Invested in the Revolt

Compared to the Slave Revolt in St. John two years prior, the revolt in Antigua was a more serious matter in that a more valuable island was at stake, and the revolt involved slaves who were most comfortably off. The revolt was scheduled for October 11, the anniversary of the King's coronation; a grand ball was to have been given in honor of the occasion, and the Negroes planned to blow up the Governor's house, the explosion serving as the signal for a general massacre of the whites. The ball was deferred on account of the Governor's son, and the conspiracy was betrayed by an accomplice. The chief figures in the plot included three waiting men, thirteen carpenters, eight coopers, one coppersmith, one sugar boiler, two masons, one butcher, twenty-six drivers, three coachmen, one head field negro, one millwright, three fishermen, one wheelwright, one 'obeah man', and three fiddlers—some of the most trusted and valuable slaves. The leader, who called himself King Court, and his two generals, Tomboy and Hercules, were broken on the wheel; so were three others. Six slaves were gibbeted, seventy-seven burned alive, and thirty-six banished.

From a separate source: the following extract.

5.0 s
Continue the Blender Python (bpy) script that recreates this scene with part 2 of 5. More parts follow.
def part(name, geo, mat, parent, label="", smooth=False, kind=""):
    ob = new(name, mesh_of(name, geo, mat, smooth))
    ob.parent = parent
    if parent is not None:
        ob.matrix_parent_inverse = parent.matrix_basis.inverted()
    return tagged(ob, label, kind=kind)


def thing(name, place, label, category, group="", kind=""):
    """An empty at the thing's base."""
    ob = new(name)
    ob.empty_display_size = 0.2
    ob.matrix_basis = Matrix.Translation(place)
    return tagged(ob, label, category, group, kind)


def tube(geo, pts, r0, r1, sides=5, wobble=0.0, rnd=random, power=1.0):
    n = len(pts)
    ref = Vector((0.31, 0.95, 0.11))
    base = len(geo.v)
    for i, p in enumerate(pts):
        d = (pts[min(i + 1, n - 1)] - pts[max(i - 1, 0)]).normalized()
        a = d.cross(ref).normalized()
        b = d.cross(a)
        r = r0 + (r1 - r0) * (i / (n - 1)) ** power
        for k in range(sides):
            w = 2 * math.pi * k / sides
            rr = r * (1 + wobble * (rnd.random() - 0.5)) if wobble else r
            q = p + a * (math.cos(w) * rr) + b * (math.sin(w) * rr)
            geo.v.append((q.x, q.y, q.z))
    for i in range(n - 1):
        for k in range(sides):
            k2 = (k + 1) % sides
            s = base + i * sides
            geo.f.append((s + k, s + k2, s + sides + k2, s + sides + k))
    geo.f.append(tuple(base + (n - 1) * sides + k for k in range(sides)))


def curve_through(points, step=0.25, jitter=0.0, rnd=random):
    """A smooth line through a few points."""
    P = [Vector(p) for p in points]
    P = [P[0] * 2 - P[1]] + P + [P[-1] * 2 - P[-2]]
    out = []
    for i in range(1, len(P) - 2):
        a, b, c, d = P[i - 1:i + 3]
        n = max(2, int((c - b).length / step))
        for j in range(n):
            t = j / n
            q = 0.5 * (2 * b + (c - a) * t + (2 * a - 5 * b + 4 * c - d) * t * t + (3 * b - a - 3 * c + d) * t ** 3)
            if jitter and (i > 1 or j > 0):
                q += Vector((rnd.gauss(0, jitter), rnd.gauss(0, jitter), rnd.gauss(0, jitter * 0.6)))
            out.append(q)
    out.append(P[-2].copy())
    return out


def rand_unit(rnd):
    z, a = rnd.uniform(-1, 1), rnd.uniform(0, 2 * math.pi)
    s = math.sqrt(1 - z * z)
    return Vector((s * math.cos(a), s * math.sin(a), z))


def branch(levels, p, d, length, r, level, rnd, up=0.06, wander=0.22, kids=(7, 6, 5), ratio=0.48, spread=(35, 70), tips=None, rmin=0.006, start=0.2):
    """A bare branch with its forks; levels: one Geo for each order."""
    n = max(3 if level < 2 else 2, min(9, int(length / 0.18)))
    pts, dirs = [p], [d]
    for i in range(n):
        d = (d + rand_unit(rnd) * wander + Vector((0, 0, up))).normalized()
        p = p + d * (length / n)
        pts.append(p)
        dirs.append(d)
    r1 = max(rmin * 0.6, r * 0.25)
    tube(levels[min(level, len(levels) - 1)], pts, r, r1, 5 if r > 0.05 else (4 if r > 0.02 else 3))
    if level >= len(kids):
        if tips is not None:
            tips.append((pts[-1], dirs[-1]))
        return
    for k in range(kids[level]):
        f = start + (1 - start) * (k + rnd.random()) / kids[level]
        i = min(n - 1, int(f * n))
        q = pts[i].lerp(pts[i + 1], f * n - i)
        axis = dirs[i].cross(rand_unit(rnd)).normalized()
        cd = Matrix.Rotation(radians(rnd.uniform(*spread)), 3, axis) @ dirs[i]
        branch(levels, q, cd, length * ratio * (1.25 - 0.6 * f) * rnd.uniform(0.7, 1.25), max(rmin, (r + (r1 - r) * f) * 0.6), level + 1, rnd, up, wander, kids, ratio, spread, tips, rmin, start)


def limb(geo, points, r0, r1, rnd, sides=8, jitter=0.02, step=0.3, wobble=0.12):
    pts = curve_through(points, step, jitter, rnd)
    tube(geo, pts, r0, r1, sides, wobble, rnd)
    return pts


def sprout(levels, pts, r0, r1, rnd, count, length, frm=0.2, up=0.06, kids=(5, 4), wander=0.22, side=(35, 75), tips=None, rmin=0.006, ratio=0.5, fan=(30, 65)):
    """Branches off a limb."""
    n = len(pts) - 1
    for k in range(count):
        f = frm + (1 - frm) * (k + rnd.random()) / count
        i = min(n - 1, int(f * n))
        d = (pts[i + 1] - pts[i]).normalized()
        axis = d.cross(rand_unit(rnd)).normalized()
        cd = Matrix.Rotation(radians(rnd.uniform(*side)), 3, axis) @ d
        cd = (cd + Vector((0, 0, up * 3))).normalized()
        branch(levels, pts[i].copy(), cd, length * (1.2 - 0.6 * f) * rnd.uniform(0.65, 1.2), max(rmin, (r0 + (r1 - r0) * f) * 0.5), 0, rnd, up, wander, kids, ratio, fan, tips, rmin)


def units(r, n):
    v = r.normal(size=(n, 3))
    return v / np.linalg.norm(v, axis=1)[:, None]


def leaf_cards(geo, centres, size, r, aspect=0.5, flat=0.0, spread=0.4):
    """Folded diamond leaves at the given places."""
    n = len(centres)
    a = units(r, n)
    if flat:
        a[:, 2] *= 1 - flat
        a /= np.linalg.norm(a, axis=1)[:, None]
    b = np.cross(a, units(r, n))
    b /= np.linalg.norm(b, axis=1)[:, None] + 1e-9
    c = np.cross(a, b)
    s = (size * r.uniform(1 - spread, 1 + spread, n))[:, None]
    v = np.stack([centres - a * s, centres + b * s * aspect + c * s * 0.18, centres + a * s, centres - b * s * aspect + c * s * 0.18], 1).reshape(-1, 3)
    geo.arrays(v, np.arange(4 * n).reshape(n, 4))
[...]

A commission of inquiry stated that the admission of slaves into 'occupations truly proper only for freemen' was an underlying cause of the insurrection, and it recommended that slaves should be debarred from becoming tradesmen, overseers, drivers, distillers, shopkeepers, hawkers, peddlers, sailers, fiddlers for gain, or from keeping horses or working out for themselves. Tomboy had been a master mason who had been allowed by his master to take negro apprentices and make what profit he could out of his own and their labor. He paid his owner a fixed sum per month, and it was stated that the remainder of his earnings had been invested in the revolt.